Piani di rientro: da Action Institute una proposta per farli (finalmente) funzionare

di Barbara Gobbi

I piani di rientro, così come sono stati impostati e gestiti fin dall'inizio, non funzionano. Il dato è sotto gli occhi di tutti: le Regioni interessate non riescono a essere adempienti sui Lea: su dieci realtà entrate in piano di rientro (pdr) otto non ne sono mai uscite, mentre cinque sono "nel guado" da oltre sei anni. Il processo di ristrutturazione industriale che avrebbe dovuto ridurre i costi diretti di produzione e riorganizzare i servizi langue. Da questi presupposti partono gli esperti del think thank "Action Institute" nel policy brief "Breaking the Vicious Cycle", l'indagine in cui presentano «un insieme organico di proposte per migliorare i piani di rientro».
«La convinzione - si legge nel brief - è che nelle condizioni attuali le ridotte risorse a disposizione si traducano in minori prestazioni senza aumento di appropriatezza con effetti perversi sui risultati di salute, la cui forbice tra Regioni in piano di rientro e le altre mostra negli ultimi anni un ampliamento». Colpa di una serie di elementi: una struttura centrata su misure di immediata applicazione e non su chiari obiettivi di performance e di sistema; una limitata responsabilizzazione del management e limitate capacità manageriali; infine, oneri straordinari che «appesantiscono la situazione corrente attraverso interessi di mora derivanti dalle posizioni finanziarie pregresse».
Da qui la proposta di Action Institute di "rompere il circolo vizioso" con una strategia alternativa che rientra nel quadro di riforme illustrato nel paper "Healthcare Roadmap 2030" (www.actioninstitute.org).

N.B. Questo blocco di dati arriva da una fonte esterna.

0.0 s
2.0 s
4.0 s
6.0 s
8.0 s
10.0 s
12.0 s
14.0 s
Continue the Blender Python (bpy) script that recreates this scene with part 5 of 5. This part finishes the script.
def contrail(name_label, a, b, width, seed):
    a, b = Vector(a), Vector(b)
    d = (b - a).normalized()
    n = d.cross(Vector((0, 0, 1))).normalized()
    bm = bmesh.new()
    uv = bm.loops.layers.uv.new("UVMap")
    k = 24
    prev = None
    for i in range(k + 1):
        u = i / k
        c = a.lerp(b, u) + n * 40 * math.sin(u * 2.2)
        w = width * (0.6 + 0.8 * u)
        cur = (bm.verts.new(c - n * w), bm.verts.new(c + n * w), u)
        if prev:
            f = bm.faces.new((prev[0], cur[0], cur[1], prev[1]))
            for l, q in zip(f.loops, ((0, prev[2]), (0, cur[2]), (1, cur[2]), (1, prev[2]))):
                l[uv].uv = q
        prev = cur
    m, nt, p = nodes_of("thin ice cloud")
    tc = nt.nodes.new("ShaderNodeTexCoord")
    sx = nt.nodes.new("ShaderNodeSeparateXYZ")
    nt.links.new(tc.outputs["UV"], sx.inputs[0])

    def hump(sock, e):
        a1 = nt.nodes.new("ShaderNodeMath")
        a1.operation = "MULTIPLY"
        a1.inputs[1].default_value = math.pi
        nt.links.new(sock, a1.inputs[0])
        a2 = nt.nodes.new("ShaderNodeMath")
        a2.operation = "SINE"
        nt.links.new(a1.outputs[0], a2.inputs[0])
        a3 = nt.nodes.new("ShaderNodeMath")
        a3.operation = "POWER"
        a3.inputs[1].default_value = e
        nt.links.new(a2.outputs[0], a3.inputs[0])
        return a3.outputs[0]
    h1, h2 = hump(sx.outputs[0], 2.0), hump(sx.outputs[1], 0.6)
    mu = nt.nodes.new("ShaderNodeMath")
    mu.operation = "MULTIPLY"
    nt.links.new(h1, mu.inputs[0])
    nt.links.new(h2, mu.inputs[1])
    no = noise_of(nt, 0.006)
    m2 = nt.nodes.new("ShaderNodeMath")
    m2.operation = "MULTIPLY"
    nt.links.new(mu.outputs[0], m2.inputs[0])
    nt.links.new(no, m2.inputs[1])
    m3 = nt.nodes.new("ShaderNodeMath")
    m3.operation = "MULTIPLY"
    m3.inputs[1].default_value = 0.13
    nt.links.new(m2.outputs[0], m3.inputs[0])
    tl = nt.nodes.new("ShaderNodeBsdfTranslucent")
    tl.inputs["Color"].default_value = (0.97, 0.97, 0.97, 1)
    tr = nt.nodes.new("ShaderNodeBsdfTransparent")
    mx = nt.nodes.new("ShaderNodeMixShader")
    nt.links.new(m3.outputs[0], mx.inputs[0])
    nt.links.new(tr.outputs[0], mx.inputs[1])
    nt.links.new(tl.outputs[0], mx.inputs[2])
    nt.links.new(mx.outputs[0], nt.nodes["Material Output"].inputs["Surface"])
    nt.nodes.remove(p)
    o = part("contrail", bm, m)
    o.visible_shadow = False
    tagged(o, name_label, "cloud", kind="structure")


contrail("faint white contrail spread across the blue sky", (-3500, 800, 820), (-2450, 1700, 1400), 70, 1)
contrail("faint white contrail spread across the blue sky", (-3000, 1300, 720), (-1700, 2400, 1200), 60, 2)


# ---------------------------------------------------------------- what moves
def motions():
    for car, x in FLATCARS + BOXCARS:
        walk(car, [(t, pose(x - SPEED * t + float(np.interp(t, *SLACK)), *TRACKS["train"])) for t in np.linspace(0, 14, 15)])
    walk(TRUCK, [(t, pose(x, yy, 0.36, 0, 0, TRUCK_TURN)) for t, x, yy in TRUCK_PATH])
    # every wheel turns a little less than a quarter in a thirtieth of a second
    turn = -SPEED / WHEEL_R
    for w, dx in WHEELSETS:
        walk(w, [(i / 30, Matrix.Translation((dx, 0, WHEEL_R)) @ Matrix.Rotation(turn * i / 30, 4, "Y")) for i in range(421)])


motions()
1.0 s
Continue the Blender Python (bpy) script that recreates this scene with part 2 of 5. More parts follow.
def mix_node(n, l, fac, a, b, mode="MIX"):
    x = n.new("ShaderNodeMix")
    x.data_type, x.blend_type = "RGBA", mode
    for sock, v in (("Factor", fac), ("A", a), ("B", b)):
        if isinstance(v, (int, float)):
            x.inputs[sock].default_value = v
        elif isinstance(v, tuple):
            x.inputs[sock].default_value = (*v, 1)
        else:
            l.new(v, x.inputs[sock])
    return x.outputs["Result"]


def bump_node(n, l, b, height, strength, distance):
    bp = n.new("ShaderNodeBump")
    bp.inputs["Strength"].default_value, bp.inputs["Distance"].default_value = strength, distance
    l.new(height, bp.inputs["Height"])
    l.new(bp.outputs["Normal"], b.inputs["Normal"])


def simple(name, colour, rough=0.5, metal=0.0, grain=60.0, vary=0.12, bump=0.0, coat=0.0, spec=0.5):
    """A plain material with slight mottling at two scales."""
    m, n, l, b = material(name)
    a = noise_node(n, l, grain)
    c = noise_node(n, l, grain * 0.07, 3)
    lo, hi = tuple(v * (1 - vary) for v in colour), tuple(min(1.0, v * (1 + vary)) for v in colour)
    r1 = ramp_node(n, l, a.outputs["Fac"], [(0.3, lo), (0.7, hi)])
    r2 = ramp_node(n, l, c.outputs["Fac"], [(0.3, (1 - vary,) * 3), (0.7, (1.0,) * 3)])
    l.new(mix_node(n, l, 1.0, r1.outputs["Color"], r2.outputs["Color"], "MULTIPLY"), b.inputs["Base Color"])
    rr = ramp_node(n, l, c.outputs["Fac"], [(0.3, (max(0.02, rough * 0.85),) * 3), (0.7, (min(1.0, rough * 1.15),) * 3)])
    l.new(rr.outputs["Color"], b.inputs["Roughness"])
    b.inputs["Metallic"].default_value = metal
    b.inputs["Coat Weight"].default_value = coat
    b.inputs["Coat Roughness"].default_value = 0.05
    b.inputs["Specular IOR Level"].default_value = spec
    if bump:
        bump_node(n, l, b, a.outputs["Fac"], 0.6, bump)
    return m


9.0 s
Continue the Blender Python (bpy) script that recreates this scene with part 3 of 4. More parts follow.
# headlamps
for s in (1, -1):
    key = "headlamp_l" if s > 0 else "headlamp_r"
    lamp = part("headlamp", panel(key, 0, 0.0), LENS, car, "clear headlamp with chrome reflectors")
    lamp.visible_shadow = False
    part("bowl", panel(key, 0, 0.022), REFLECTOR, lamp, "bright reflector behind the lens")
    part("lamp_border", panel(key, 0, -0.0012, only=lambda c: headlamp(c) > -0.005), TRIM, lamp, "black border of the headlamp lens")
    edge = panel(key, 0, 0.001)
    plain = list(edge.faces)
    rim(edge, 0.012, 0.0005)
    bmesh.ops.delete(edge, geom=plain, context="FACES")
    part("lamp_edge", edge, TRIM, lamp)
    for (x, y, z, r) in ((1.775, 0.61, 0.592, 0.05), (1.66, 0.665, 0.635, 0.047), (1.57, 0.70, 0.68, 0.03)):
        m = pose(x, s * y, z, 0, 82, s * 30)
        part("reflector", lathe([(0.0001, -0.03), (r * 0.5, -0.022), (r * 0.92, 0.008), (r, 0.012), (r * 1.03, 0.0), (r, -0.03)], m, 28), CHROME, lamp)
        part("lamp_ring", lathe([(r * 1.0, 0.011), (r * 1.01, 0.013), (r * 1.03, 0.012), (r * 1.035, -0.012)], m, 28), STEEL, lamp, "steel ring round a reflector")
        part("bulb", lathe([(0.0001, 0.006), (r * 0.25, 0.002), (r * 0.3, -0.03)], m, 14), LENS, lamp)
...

Una proposta in quattro mosse. Sul fronte della revisione della struttura, occorre agire in due direzioni: fissare chiaramente il livello di performance attesa, introducendo sistemi di verifica e controllo dei risultati di appropriatezza, efficacia, qualità ed efficienza; lavorare sulle determinanti della spesa dal lato dell'offerta e della domanda, valutandone costantemente l'impatto sulla performance di sistema e garantendo la sostenibilità economico-finanziaria anche nel medio-lungo periodo.
La performance del Ssr, intanto: la strategia giusta secondo gli esperti è articolarla in termini di risultati di salute, soddisfazione dei pazienti, protezione finanziaria - con il disinnesco delle tendenze che favoriscono l'"out of pocket" da parte delle famiglie - e contributo alla competitività del Paese (limitando l'exploit di Irap e Irpef). Sul fronte delle determinanti di spesa, occorre invece puntare alla «massimizzazione del valore (risultati in relazione a risorse allocate), a partire dai percorsi delle principali cronicità che pesano per il 70% della spesa».
Quanto alla governance del piano di rientro, Action Institute è per un "giro di vite" sia sulle modalità di entrata in pdr, sia sulle conseguenze dell'entrata in pdr o in commissariamento, sia sulla gestione della fase emergenziale. Tra i punti, la considerazione della performance complessiva del Ssr nella valutazione di entrata in Pdr; la totale autonomia e indipendenza degli advisor; la decadenza automatica - all'entrata in commissariamento - e la non candidabilità a cariche politiche per 10 anni del governatore che sia in carica da almeno 24 mesi, insieme a Dg, direttori sanitari e responsabili degli organi di controllo; la previsione di un sentiero vincolante di abbassamento delle aliquote massime previste di Irap e Irpef dopo i primi 24 mesi in Pdr/commissariamento.
Nel contesto del rafforzamento delle capacità manageriali, la proposta nuova è di inserire con adeguato supporto centrale risorse che non abbiano avuto incarico nella Regione in pdr per almeno due anni e che, nell'eventuale periodo di permanenza con incarichi dirigenziali all'interno della Regione, questa non fosse in pdr.
Doppio il piatto forte della proposta sulla revisione della gestione finanziaria: istituzione - dal momento dell'entrata in pdr - di una "bad bank" che includa i crediti scaduti dei fornitori e avvio di un piano di ristrutturazione per tali debiti. Entrambi affidati a una task force ad hoc presso il ministero dell'Economia e Finanze. La bad bank, con l'obiettivo di gestire e cristallizzare il debito pregresso, «includerebbe sia i crediti sanitari inclusi nei piani di risanamento del debito sanitario pregresso sia quelli pregressi successivi all'entrata della Regione in Pdr». Alla bad bank spetterebbe infine di lanciare un programma coordinato con le associazioni di categoria e di proporre una serie di accordi transattivi che prevedano la rinuncia dei fornitori agli interessi di mora, in cambio di un credito ristrutturato «che non sia solo nominalmente certo ma anche liquido ed esigibile».